▶ PROBLEM STATEMENT:
Reproduce each line exactly.

— Begin DATA EXCERPT —

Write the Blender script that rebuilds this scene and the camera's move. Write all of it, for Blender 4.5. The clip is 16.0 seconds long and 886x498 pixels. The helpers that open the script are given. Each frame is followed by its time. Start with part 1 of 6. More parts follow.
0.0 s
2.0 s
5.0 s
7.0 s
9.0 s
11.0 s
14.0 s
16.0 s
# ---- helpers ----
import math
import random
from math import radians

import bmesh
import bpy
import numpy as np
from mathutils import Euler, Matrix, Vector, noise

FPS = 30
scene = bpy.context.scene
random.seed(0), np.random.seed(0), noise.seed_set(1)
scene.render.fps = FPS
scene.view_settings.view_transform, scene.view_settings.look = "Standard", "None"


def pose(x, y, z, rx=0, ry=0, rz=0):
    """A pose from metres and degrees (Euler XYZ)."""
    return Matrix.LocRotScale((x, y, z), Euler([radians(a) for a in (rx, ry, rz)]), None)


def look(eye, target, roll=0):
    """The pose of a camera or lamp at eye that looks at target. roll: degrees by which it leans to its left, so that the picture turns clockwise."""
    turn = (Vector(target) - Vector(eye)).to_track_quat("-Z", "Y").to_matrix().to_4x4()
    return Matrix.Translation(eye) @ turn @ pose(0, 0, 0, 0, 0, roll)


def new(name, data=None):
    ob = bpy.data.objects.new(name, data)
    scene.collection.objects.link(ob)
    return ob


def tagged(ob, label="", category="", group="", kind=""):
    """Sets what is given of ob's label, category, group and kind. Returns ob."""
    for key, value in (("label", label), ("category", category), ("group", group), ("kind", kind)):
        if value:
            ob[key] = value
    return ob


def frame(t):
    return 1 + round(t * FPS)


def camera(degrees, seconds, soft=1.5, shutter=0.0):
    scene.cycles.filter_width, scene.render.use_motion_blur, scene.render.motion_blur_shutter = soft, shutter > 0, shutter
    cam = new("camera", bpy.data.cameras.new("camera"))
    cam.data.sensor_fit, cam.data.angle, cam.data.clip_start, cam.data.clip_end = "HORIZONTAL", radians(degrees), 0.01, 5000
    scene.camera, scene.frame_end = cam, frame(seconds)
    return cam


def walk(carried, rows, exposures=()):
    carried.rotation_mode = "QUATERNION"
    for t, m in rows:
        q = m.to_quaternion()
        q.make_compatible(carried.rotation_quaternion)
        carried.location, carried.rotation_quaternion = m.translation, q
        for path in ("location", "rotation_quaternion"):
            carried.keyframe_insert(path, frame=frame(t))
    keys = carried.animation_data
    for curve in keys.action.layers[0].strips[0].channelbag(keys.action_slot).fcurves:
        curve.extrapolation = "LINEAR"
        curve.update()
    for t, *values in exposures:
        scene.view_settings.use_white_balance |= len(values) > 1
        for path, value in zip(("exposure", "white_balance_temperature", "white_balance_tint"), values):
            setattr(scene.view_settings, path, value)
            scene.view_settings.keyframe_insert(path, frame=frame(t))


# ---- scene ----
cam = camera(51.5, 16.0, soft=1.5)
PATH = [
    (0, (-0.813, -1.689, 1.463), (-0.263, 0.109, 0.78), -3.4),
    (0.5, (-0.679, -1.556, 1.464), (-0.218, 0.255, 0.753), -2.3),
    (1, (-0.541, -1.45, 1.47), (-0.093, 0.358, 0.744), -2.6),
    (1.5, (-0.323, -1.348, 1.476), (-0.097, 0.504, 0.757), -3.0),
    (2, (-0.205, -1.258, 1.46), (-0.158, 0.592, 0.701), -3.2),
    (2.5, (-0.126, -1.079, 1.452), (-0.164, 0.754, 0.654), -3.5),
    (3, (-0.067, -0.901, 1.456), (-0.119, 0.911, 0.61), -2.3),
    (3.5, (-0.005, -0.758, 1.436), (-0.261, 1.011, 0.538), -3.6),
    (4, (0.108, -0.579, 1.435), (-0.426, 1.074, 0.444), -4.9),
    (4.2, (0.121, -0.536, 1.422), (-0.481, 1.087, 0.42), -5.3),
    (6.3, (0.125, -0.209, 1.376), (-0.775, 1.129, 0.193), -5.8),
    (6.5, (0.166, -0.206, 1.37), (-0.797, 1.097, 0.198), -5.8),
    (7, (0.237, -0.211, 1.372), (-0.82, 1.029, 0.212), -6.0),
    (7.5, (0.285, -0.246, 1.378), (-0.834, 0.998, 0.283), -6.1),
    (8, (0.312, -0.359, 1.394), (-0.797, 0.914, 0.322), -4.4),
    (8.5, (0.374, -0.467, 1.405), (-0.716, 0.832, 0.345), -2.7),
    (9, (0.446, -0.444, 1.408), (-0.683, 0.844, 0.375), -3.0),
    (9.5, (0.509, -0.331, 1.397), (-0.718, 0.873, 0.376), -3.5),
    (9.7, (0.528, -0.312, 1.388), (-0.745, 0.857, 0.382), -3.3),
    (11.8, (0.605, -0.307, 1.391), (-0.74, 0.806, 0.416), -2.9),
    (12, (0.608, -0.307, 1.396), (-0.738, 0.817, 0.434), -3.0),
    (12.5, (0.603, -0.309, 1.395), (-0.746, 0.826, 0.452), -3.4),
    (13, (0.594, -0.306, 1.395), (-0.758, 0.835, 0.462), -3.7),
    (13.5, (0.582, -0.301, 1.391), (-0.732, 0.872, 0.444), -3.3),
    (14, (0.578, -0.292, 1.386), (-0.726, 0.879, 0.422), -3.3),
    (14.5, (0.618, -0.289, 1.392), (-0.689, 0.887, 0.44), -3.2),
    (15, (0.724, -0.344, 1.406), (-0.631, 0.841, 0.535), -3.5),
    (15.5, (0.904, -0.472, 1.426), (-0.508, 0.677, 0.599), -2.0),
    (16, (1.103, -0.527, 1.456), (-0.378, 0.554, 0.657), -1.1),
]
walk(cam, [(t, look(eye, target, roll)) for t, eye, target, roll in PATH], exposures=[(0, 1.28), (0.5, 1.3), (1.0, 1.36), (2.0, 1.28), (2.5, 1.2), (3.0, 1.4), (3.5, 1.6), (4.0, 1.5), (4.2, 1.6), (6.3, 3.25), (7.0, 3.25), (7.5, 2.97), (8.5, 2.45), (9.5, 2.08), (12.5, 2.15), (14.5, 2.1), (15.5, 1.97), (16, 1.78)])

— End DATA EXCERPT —

▶ THE RESPONSE:
Write the Blender script that rebuilds this scene and the camera's move. Write all of it, for Blender 4.5. The clip is 16.0 seconds long and 886x498 pixels. The helpers that open the script are given. Each frame is followed by its time. Start with part 1 of 6. More parts follow.
0.0 s
2.0 s
5.0 s
7.0 s
9.0 s
11.0 s
14.0 s
16.0 s
# ---- helpers ----
import math
import random
from math import radians

import bmesh
import bpy
import numpy as np
from mathutils import Euler, Matrix, Vector, noise

FPS = 30
scene = bpy.context.scene
random.seed(0), np.random.seed(0), noise.seed_set(1)
scene.render.fps = FPS
scene.view_settings.view_transform, scene.view_settings.look = "Standard", "None"


def pose(x, y, z, rx=0, ry=0, rz=0):
    """A pose from metres and degrees (Euler XYZ)."""
    return Matrix.LocRotScale((x, y, z), Euler([radians(a) for a in (rx, ry, rz)]), None)


def look(eye, target, roll=0):
    """The pose of a camera or lamp at eye that looks at target. roll: degrees by which it leans to its left, so that the picture turns clockwise."""
    turn = (Vector(target) - Vector(eye)).to_track_quat("-Z", "Y").to_matrix().to_4x4()
    return Matrix.Translation(eye) @ turn @ pose(0, 0, 0, 0, 0, roll)


def new(name, data=None):
    ob = bpy.data.objects.new(name, data)
    scene.collection.objects.link(ob)
    return ob


def tagged(ob, label="", category="", group="", kind=""):
    """Sets what is given of ob's label, category, group and kind. Returns ob."""
    for key, value in (("label", label), ("category", category), ("group", group), ("kind", kind)):
        if value:
            ob[key] = value
    return ob


def frame(t):
    return 1 + round(t * FPS)


def camera(degrees, seconds, soft=1.5, shutter=0.0):
    scene.cycles.filter_width, scene.render.use_motion_blur, scene.render.motion_blur_shutter = soft, shutter > 0, shutter
    cam = new("camera", bpy.data.cameras.new("camera"))
    cam.data.sensor_fit, cam.data.angle, cam.data.clip_start, cam.data.clip_end = "HORIZONTAL", radians(degrees), 0.01, 5000
    scene.camera, scene.frame_end = cam, frame(seconds)
    return cam


def walk(carried, rows, exposures=()):
    carried.rotation_mode = "QUATERNION"
    for t, m in rows:
        q = m.to_quaternion()
        q.make_compatible(carried.rotation_quaternion)
        carried.location, carried.rotation_quaternion = m.translation, q
        for path in ("location", "rotation_quaternion"):
            carried.keyframe_insert(path, frame=frame(t))
    keys = carried.animation_data
    for curve in keys.action.layers[0].strips[0].channelbag(keys.action_slot).fcurves:
        curve.extrapolation = "LINEAR"
        curve.update()
    for t, *values in exposures:
        scene.view_settings.use_white_balance |= len(values) > 1
        for path, value in zip(("exposure", "white_balance_temperature", "white_balance_tint"), values):
            setattr(scene.view_settings, path, value)
            scene.view_settings.keyframe_insert(path, frame=frame(t))


# ---- scene ----
cam = camera(51.5, 16.0, soft=1.5)
PATH = [
    (0, (-0.813, -1.689, 1.463), (-0.263, 0.109, 0.78), -3.4),
    (0.5, (-0.679, -1.556, 1.464), (-0.218, 0.255, 0.753), -2.3),
    (1, (-0.541, -1.45, 1.47), (-0.093, 0.358, 0.744), -2.6),
    (1.5, (-0.323, -1.348, 1.476), (-0.097, 0.504, 0.757), -3.0),
    (2, (-0.205, -1.258, 1.46), (-0.158, 0.592, 0.701), -3.2),
    (2.5, (-0.126, -1.079, 1.452), (-0.164, 0.754, 0.654), -3.5),
    (3, (-0.067, -0.901, 1.456), (-0.119, 0.911, 0.61), -2.3),
    (3.5, (-0.005, -0.758, 1.436), (-0.261, 1.011, 0.538), -3.6),
    (4, (0.108, -0.579, 1.435), (-0.426, 1.074, 0.444), -4.9),
    (4.2, (0.121, -0.536, 1.422), (-0.481, 1.087, 0.42), -5.3),
    (6.3, (0.125, -0.209, 1.376), (-0.775, 1.129, 0.193), -5.8),
    (6.5, (0.166, -0.206, 1.37), (-0.797, 1.097, 0.198), -5.8),
    (7, (0.237, -0.211, 1.372), (-0.82, 1.029, 0.212), -6.0),
    (7.5, (0.285, -0.246, 1.378), (-0.834, 0.998, 0.283), -6.1),
    (8, (0.312, -0.359, 1.394), (-0.797, 0.914, 0.322), -4.4),
    (8.5, (0.374, -0.467, 1.405), (-0.716, 0.832, 0.345), -2.7),
    (9, (0.446, -0.444, 1.408), (-0.683, 0.844, 0.375), -3.0),
    (9.5, (0.509, -0.331, 1.397), (-0.718, 0.873, 0.376), -3.5),
    (9.7, (0.528, -0.312, 1.388), (-0.745, 0.857, 0.382), -3.3),
    (11.8, (0.605, -0.307, 1.391), (-0.74, 0.806, 0.416), -2.9),
    (12, (0.608, -0.307, 1.396), (-0.738, 0.817, 0.434), -3.0),
    (12.5, (0.603, -0.309, 1.395), (-0.746, 0.826, 0.452), -3.4),
    (13, (0.594, -0.306, 1.395), (-0.758, 0.835, 0.462), -3.7),
    (13.5, (0.582, -0.301, 1.391), (-0.732, 0.872, 0.444), -3.3),
    (14, (0.578, -0.292, 1.386), (-0.726, 0.879, 0.422), -3.3),
    (14.5, (0.618, -0.289, 1.392), (-0.689, 0.887, 0.44), -3.2),
    (15, (0.724, -0.344, 1.406), (-0.631, 0.841, 0.535), -3.5),
    (15.5, (0.904, -0.472, 1.426), (-0.508, 0.677, 0.599), -2.0),
    (16, (1.103, -0.527, 1.456), (-0.378, 0.554, 0.657), -1.1),
]
walk(cam, [(t, look(eye, target, roll)) for t, eye, target, roll in PATH], exposures=[(0, 1.28), (0.5, 1.3), (1.0, 1.36), (2.0, 1.28), (2.5, 1.2), (3.0, 1.4), (3.5, 1.6), (4.0, 1.5), (4.2, 1.6), (6.3, 3.25), (7.0, 3.25), (7.5, 2.97), (8.5, 2.45), (9.5, 2.08), (12.5, 2.15), (14.5, 2.1), (15.5, 1.97), (16, 1.78)])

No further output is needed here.